Over twenty centuries later, the hapless Charles Pooter finds several pages torn from his diary: "Sarah said ... after the sweep had left, Mrs Birrell (the charwoman) had cleaned the room and lighted the fire herself. Finding a burnt piece of paper in the grate, I examined it and found it was a piece of my diary. So it was evident someone had torn my diary to light the fire. I requested Mrs Birrell be sent to me tomorrow." George Grossmith makes this a running joke in his Diary of a Nobody (1892), with Pooter's son Lupin remarking, "If it had been written on larger paper, Guv., we might get a fair price from a butter man for it!"

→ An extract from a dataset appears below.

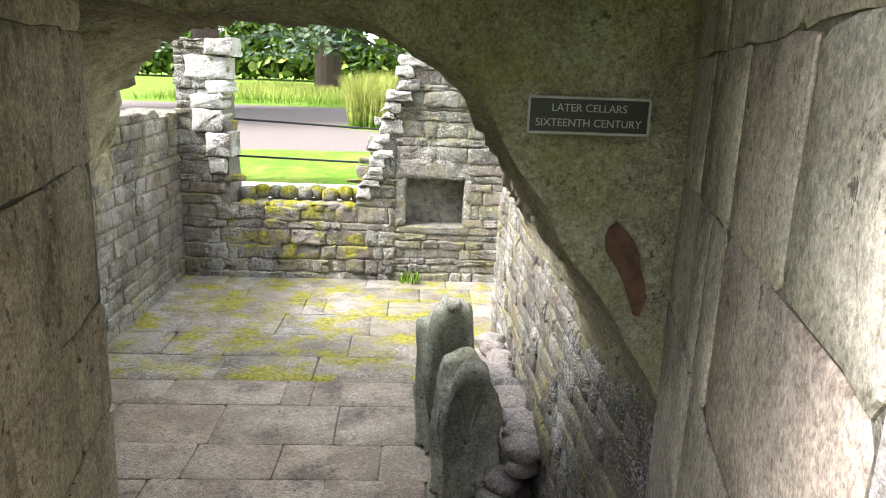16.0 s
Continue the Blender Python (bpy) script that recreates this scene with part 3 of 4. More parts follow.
# pale chamfered quoins of the doorway, up to the corner, and the darker jamb with its bar socket
z = 0.03
for h in (0.34, 0.26, 0.30, 0.33, 0.31):
    chamfered(z, z + h, [(2.10, NORTH + 0.17), (2.10, NORTH + 0.13), (2.108, NORTH + 0.10), (2.128, NORTH + 0.07), (2.165, NORTH + 0.027), (2.195, NORTH - 0.002), (2.225, NORTH - 0.014), (2.27, NORTH - 0.016), (2.419, NORTH - 0.016), (2.419, NORTH + 0.17)], m_pale, "quoin")
    z += h
for z0, z1, left, edge in JAMB_LEFT:
    chamfered(z0, z1, [(left, NORTH + 0.21), (left, NORTH - 0.012), (edge - 0.085, NORTH - 0.012), (edge - 0.06, NORTH - 0.002), (edge - 0.012, NORTH + 0.06), (edge, NORTH + 0.10), (edge, NORTH + 0.21)], m_door, "jamb_stone")
single([(-0.97, 0.06), (-0.61, 0.05), (-0.62, 0.31), (-0.80, 0.33), (-0.96, 0.29)], on_north, wall_north, m_grey, "stone", proud=(0.05, 0.06), bevel=0.03)
# the blocked foot of the second arch and its sill
for poly in courses(16.26, 17.80, 0.14, 1.38, (0.3, 0.4), (0.45, 0.85), rng, 0.03, (0.50, 0.87, 1.15, 1.39)):
    poly = clip(poly, 0, 1, 1.38)
    if len(poly) > 2 and area(poly) > 0.02:
        single(poly, on_east, wall_east, m_infill, "stone", gap=0.006, bevel=0.014, jit=0.010, proud=(0.002, 0.022))
u = 16.25
for w, mat in ((0.74, m_sill), (0.44, m_sill), (0.36, m_sill)):
    single([(u, 1.37), (u + w, 1.38), (u + w, 1.55), (u, 1.54)], on_east, wall_east, mat, "sill_stone", gap=0.004, proud=(0.01, 0.03), bevel=0.014, jit=0.008, deep=0.6)
    u += w

# rough footing stones along the foot of the long wall
u = 1.5
while u < 15.8:
    w = rng.uniform(0.18, 0.5)
    t = rng.uniform(0.08, 0.26) if u < 8 else rng.uniform(0.05, 0.16)
    single([(u, -0.12), (u + w, -0.12), (u + w - 0.02, t * rng.uniform(0.7, 1)), (u + w * 0.5, t), (u + 0.02, t * rng.uniform(0.6, 1))], on_east, wall_east, m_pink if rng.random() < 0.8 else m_grey, "footing_stone", proud=(0.02, 0.075), bevel=0.022, jit=0.015)
    u += w
# coping and corbels
for k, (wall, put, lo, hi, top) in enumerate(((wall_north, on_north, -16.0, 2.36, north_top), (wall_east, on_east, -1.0, 19.0, east_top))):
    u = lo
    while u < hi:
        w = rng.uniform(0.35, 0.75)
        t = top(u + w / 2)
        h = rng.uniform(0.05, 0.16) if k == 0 else rng.uniform(0.03, 0.09)
        if min(u + w, hi) - u > 0.08:
            single([(u, t - 0.03), (min(u + w, hi), t - 0.03), (min(u + w, hi) - 0.01, t + h * rng.uniform(0.6, 1)), (u + 0.02, t + h)], put, wall, m_cap, "coping_stone", proud=(0.015, 0.05), bevel=0.03, jit=0.012, deep=0.45)
        u += w
for x in (-7.55, -4.11, -0.73):
    single([(x - 0.13, 5.16), (x + 0.13, 5.16), (x + 0.15, 5.40), (x - 0.15, 5.40)], on_north, wall_north, m_grey, "corbel", proud=(0.20, 0.22), bevel=0.09, jit=0.01)
    single([(x - 0.09, 5.02), (x + 0.09, 5.02), (x + 0.11, 5.16), (x - 0.11, 5.16)], on_north, wall_north, m_pale, "corbel", proud=(0.09, 0.1), bevel=0.04, jit=0.01)

# ---- the passage and the cellar ----
FLOOR = -1.15


def box_structure(name, a, b, material, label, category="wall"):
    bm = bmesh.new()
    c = [(p + q) / 2 for p, q in zip(a, b)]
    bmesh.ops.create_cube(bm, size=1.0, matrix=Matrix.Translation(c) @ Matrix.Diagonal((b[0] - a[0], b[1] - a[1], b[2] - a[2], 1)))
    ob = part(name, bm, material)
    return tagged(ob, label, category, kind="structure")


def faced(name, put, u0, u1, z0, z1, thick, label, heights, lengths, near, one, joined, outline=None, holes=(), core=m_mortar_cell, wave=0.03, zm=None, **how):
    """A wall of rough blocks: body and stones below an outline top(u)."""
    top = outline or (lambda u: z1)
    ob = wall_core(name, put, u0, u1, z0, zm if zm is not None else z1 - 0.05, top, thick, list(holes), [], core, label, 0.12 if outline else 0.5)
    bl = courses(u0, u1, z0, z1 + 0.3, heights, lengths, rng, wave)
    for h in holes:
        bl = without(bl, h[:4])
    bl = [clip(p, 0, 1, top(sum(q[0] for q in p) / len(p)) + 0.01) for p in bl]
    bl = [p for p in bl if len(p) > 2 and area(p) > 0.003]
    lay(bl, put, rng, ob, near, one, joined, **how)
    return ob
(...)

In a more frugal age, when most things were handmade and paper was costly, old manuscripts of all sorts were re-used, from parlour to kitchen to privy, and lost forever. Yet, like John Evelyn's Diary, some amazing treasures have been rescued by diligent collectors. Josiah Wedgwood's correspondence with his friend and partner Thomas Bentley were saved by Joseph Mayer, a Liverpool collector (1803-1886).
Thomas Bentley, attrib. Francis Rigaud, 1778
© Wedgwood Museum Trust
Mayer was collecting Wedgwood ceramics well before it was fashionable, and according to Eliza Meteyard, "while few cared to learn (about Wedgwood's life and work) Joseph Mayer was hoarding up every little scrap of information, purchasing old deeds and papers"; until "by a mere accident, as strange as it was interesting, a very large portion of the business papers belonging to Mr Wedgwood's works, passed into his hands."
Joseph Mayer the collector, William Daniels 1848
© National Museum Liverpool
In 1848, he discovered various correspondence and old ledgers from the previous century being used in a shop and rescued them, recognising their importance to the history of Wedgwood. Eliza Meteyard was able to use them in her classic biography, The Life of Josiah Wedgwood: from his Private Correspondence and Family Papers, published in 1865, and they are now safe amongst the Wedgwood archives, thanks to Joseph Mayer.
Staffordshire earthenware butter pot c. 1650-1700
© Victoria & Albert Museum
Appropriately, these old manuscript pages were being used in a grocer's shop for wrapping butter - paper having replaced the earthenware pots once used to transport and store butter. And wares like this had been part of the stock in trade of old pottery families, like the Wedgwoods in Burslem.